### Recorded data
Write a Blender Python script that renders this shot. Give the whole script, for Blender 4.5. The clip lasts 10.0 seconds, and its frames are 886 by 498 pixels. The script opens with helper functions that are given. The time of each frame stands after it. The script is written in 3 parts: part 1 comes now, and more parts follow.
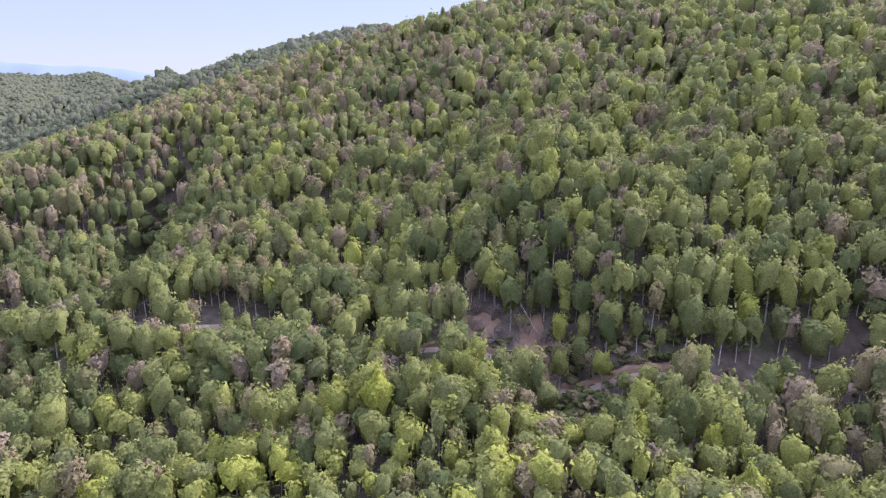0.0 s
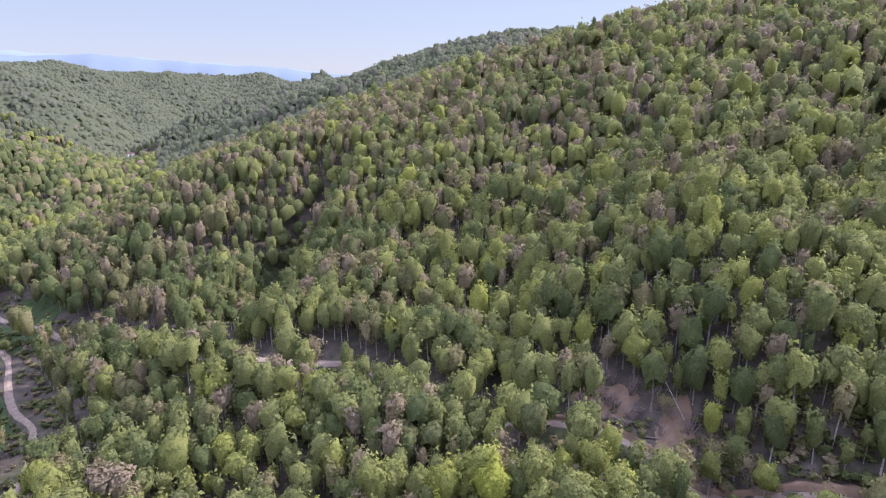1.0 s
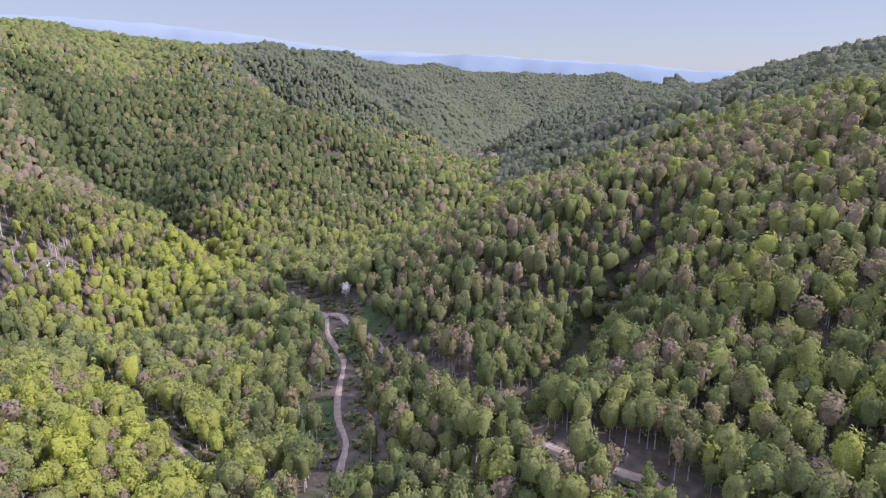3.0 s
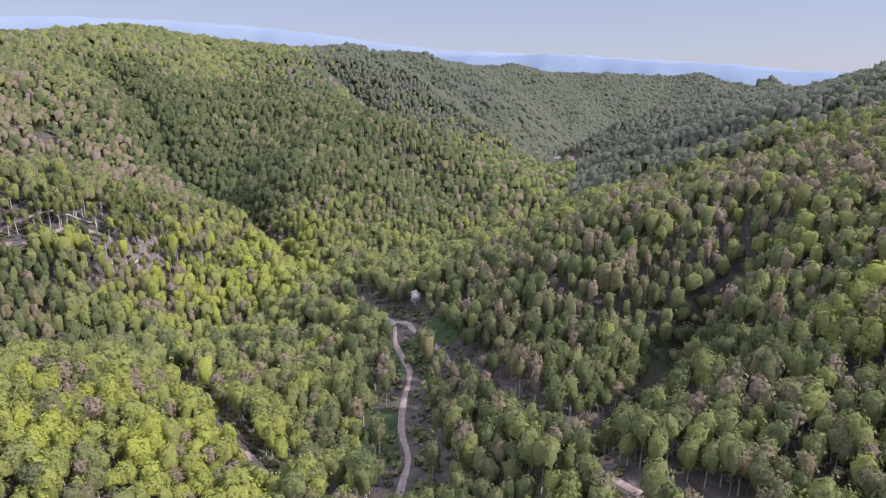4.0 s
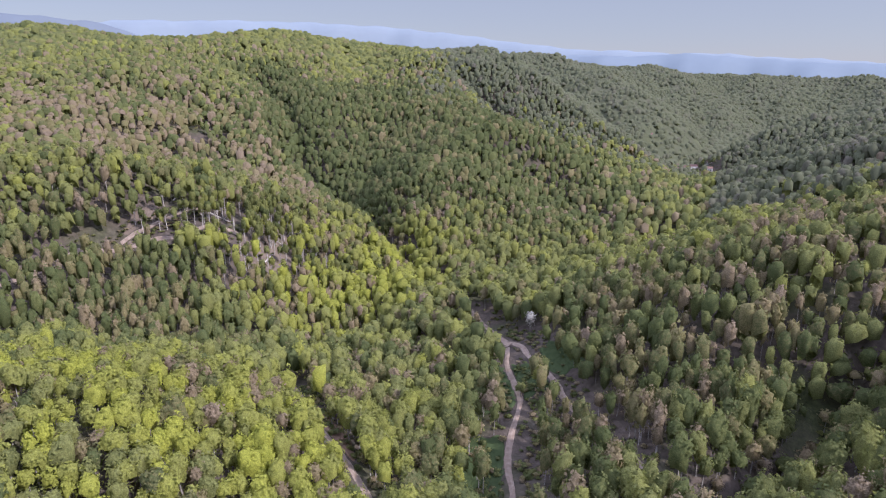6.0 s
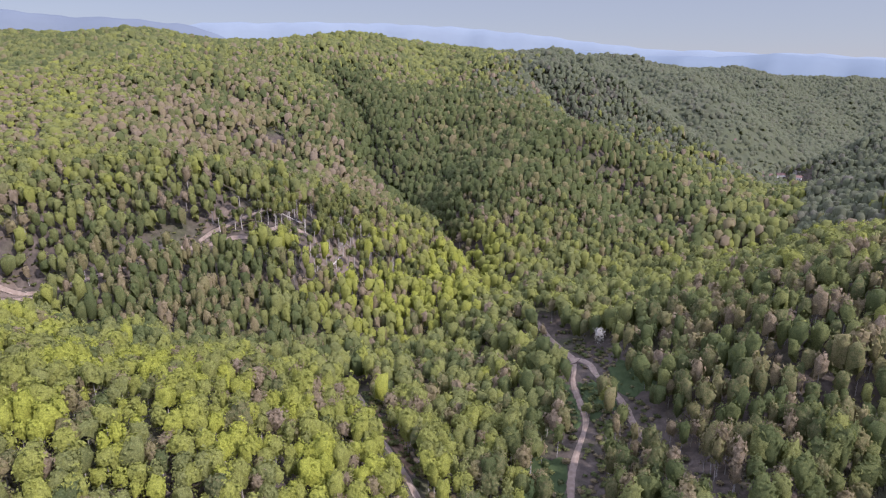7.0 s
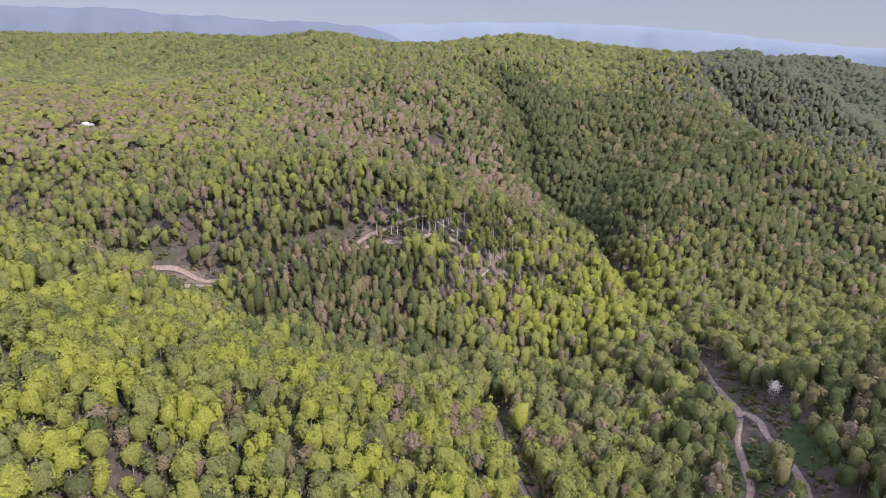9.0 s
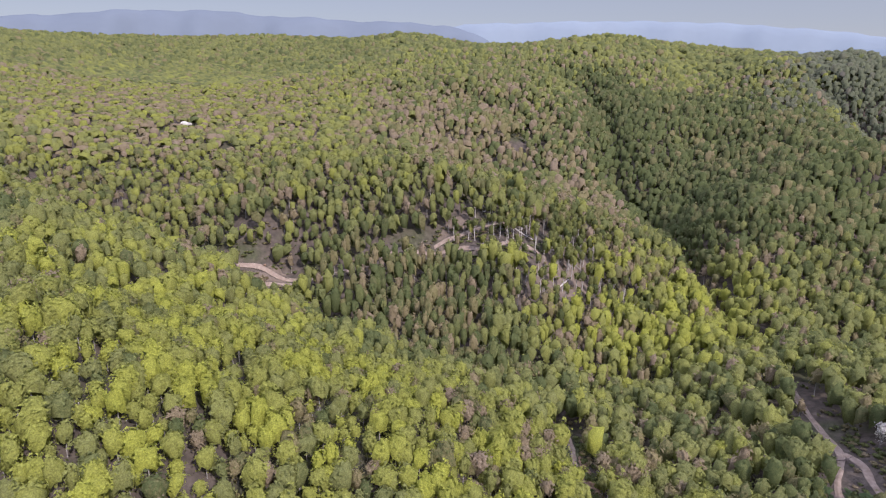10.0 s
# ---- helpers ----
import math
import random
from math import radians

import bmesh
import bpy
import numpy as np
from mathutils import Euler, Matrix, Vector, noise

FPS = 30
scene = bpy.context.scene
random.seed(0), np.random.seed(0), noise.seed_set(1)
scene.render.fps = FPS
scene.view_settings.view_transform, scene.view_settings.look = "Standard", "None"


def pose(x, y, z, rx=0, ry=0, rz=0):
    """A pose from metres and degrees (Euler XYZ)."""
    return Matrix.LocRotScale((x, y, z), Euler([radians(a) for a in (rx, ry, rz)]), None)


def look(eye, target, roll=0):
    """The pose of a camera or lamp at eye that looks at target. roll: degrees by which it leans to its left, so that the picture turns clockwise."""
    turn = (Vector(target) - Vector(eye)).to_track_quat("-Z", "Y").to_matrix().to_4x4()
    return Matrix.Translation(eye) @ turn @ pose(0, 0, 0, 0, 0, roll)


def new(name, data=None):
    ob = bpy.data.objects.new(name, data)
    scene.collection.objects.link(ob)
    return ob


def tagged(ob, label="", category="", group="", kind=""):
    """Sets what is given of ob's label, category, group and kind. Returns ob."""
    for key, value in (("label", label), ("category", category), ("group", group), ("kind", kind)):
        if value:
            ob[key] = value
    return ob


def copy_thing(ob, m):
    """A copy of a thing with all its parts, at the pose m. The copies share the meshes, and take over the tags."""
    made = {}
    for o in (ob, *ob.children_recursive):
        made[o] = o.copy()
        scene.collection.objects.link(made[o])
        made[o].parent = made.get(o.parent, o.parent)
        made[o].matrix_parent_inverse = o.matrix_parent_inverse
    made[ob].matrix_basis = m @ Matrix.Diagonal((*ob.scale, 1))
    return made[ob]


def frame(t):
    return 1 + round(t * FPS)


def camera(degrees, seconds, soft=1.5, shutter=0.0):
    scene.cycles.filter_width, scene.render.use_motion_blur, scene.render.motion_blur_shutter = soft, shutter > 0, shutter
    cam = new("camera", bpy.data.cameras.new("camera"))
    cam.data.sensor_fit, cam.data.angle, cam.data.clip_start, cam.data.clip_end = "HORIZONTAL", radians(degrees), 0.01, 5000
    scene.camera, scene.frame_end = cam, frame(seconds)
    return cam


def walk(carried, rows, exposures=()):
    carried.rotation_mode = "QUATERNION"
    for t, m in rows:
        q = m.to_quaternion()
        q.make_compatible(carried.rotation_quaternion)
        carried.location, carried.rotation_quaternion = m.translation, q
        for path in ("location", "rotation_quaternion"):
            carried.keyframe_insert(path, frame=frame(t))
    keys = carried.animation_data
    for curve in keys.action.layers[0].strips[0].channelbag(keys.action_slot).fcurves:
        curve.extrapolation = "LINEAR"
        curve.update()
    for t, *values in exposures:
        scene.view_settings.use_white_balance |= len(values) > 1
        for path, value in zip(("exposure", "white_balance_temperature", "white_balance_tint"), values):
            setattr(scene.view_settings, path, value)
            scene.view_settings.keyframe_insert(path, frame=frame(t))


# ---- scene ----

### Instructions to follow
Copy out each line exactly, without the pictures.

### Task result
Write a Blender Python script that renders this shot. Give the whole script, for Blender 4.5. The clip lasts 10.0 seconds, and its frames are 886 by 498 pixels. The script opens with helper functions that are given. The time of each frame stands after it. The script is written in 3 parts: part 1 comes now, and more parts follow.
0.0 s
1.0 s
3.0 s
4.0 s
6.0 s
7.0 s
9.0 s
10.0 s
# ---- helpers ----
import math
import random
from math import radians

import bmesh
import bpy
import numpy as np
from mathutils import Euler, Matrix, Vector, noise

FPS = 30
scene = bpy.context.scene
random.seed(0), np.random.seed(0), noise.seed_set(1)
scene.render.fps = FPS
scene.view_settings.view_transform, scene.view_settings.look = "Standard", "None"


def pose(x, y, z, rx=0, ry=0, rz=0):
    """A pose from metres and degrees (Euler XYZ)."""
    return Matrix.LocRotScale((x, y, z), Euler([radians(a) for a in (rx, ry, rz)]), None)


def look(eye, target, roll=0):
    """The pose of a camera or lamp at eye that looks at target. roll: degrees by which it leans to its left, so that the picture turns clockwise."""
    turn = (Vector(target) - Vector(eye)).to_track_quat("-Z", "Y").to_matrix().to_4x4()
    return Matrix.Translation(eye) @ turn @ pose(0, 0, 0, 0, 0, roll)


def new(name, data=None):
    ob = bpy.data.objects.new(name, data)
    scene.collection.objects.link(ob)
    return ob


def tagged(ob, label="", category="", group="", kind=""):
    """Sets what is given of ob's label, category, group and kind. Returns ob."""
    for key, value in (("label", label), ("category", category), ("group", group), ("kind", kind)):
        if value:
            ob[key] = value
    return ob


def copy_thing(ob, m):
    """A copy of a thing with all its parts, at the pose m. The copies share the meshes, and take over the tags."""
    made = {}
    for o in (ob, *ob.children_recursive):
        made[o] = o.copy()
        scene.collection.objects.link(made[o])
        made[o].parent = made.get(o.parent, o.parent)
        made[o].matrix_parent_inverse = o.matrix_parent_inverse
    made[ob].matrix_basis = m @ Matrix.Diagonal((*ob.scale, 1))
    return made[ob]


def frame(t):
    return 1 + round(t * FPS)


def camera(degrees, seconds, soft=1.5, shutter=0.0):
    scene.cycles.filter_width, scene.render.use_motion_blur, scene.render.motion_blur_shutter = soft, shutter > 0, shutter
    cam = new("camera", bpy.data.cameras.new("camera"))
    cam.data.sensor_fit, cam.data.angle, cam.data.clip_start, cam.data.clip_end = "HORIZONTAL", radians(degrees), 0.01, 5000
    scene.camera, scene.frame_end = cam, frame(seconds)
    return cam


def walk(carried, rows, exposures=()):
    carried.rotation_mode = "QUATERNION"
    for t, m in rows:
        q = m.to_quaternion()
        q.make_compatible(carried.rotation_quaternion)
        carried.location, carried.rotation_quaternion = m.translation, q
        for path in ("location", "rotation_quaternion"):
            carried.keyframe_insert(path, frame=frame(t))
    keys = carried.animation_data
    for curve in keys.action.layers[0].strips[0].channelbag(keys.action_slot).fcurves:
        curve.extrapolation = "LINEAR"
        curve.update()
    for t, *values in exposures:
        scene.view_settings.use_white_balance |= len(values) > 1
        for path, value in zip(("exposure", "white_balance_temperature", "white_balance_tint"), values):
            setattr(scene.view_settings, path, value)
            scene.view_settings.keyframe_insert(path, frame=frame(t))


# ---- scene ----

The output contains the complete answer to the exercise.